Younger (8) proudly finished Singapore’s Challenging Word Problems 4 this week and promptly declared the next day “math free” to celebrate the accomplishment. For those unfamiliar with this portion of the Singapore Math series, it consists of a single book per level with, as the name suggests, progressively more challenging word problems that emphasize the arithmetic and geometry principles introduced in the main texts (we use Primary Math, U.S. Edition). My challenge can be to find a way to solve them without using Algebra, and sometimes I can’t find another way, much to his delight.

Upon completion of the book, I found I didn’t have the next textbooks and workbooks. Switching gears, I pulled out Challenge Math for the Elementary and Middle School Student, by Edward Zaccaro. My older and I enjoyed a few of the lessons in two of Zaccaro’s collections of lessons for gifted elementary math students, but I admit that, then, I saw them as a diversion not serious curriculum. My older, also quite talented in math, has always hungered for the next step, often without regard of his mastery of the current step. Fascinated with his mathematical prowess, I was more than happy to allow him to fly into Algebra (Elementary Algebra, by Harold Jacobs) immediately after the exhausting Singapore’s Primary Mathematics series.

And he excelled at algebra. Finally shaking off the arithmetic doldrums and getting on to “real math” renewed his interest in the subject, interest that started at 4 and fell asleep long division in first grade. For him, the quick move to algebra was renewing. But there were pitfalls. At 10, his written organizational skills were weak. His desire to do all the work in his head didn’t work for systems of equations. Additionally, he has dysgraphia (a writing disability — for my older it means forming the letters takes all his concentration, leaving little brain left for the content he’s writing) making the increased written work of algebra difficult. He determinedly pressed on, renewing his love of math and doing quite well.

I still wonder if we jumped too quickly to Algebra. From a technical end he was ready, although I’ll admit that only during Algebra did he finally learn his multiplication tables and mastered long division (thanks to synthetic division). As we reach the midpoint of Geometry (Harold Jacobs, 3rd ed) with Algebra II (Thinkwell’s College Algebra) behind us, I wonder where we’re headed. I’ve offered a year of some trig and explorations of other topics, but he seems set on precalculus.
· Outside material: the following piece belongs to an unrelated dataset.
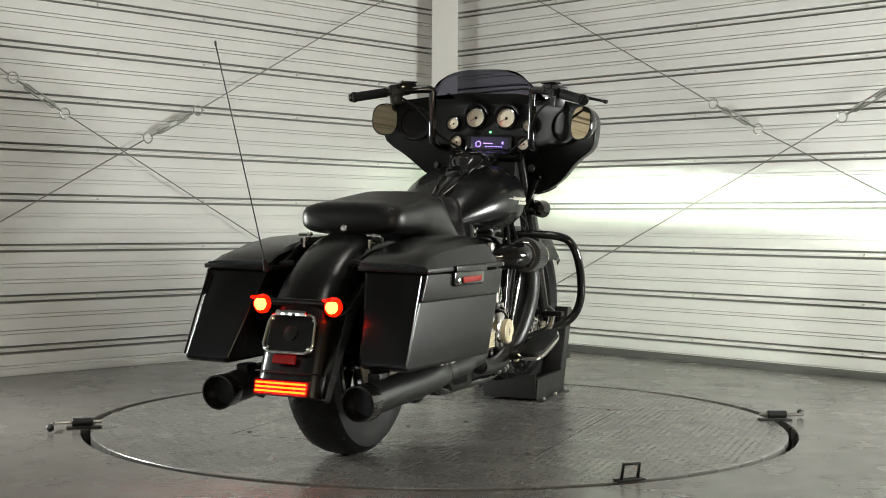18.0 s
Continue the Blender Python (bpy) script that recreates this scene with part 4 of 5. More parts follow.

So back to my younger guy. He excels in math but doesn’t love it. He is enjoying our detour into Zaccaro’s Challenge Math, at least for now, but the snuggle-with-mom factor may be a factor. That’s fine with me. For now, we’ll vamp and snuggle.

Hi Sarah,

This is my first time here. You have a great blog and seems like you have everything under control with math:). I wanted to suggest that if your younger one likes a bit of detour, may be he will appreciate Life of Fred series…which is playful, story form, fun but still deals with math concepts? Also, thinkwell’s pre-algebra…or teaching company’s videos on joyful math…to mix up with the regular math…

Good luck

-Subadra

Thanks, Subdara, for the idea. My older tried Life of Fred Algebra II, but it just wasn’t enough content for that level of math. Revisiting Fred with the earlier books could work for my younger. We have a few Thinkwell math titles, but we tend to forget to watch. He had no interest a year ago — it’s worth another try.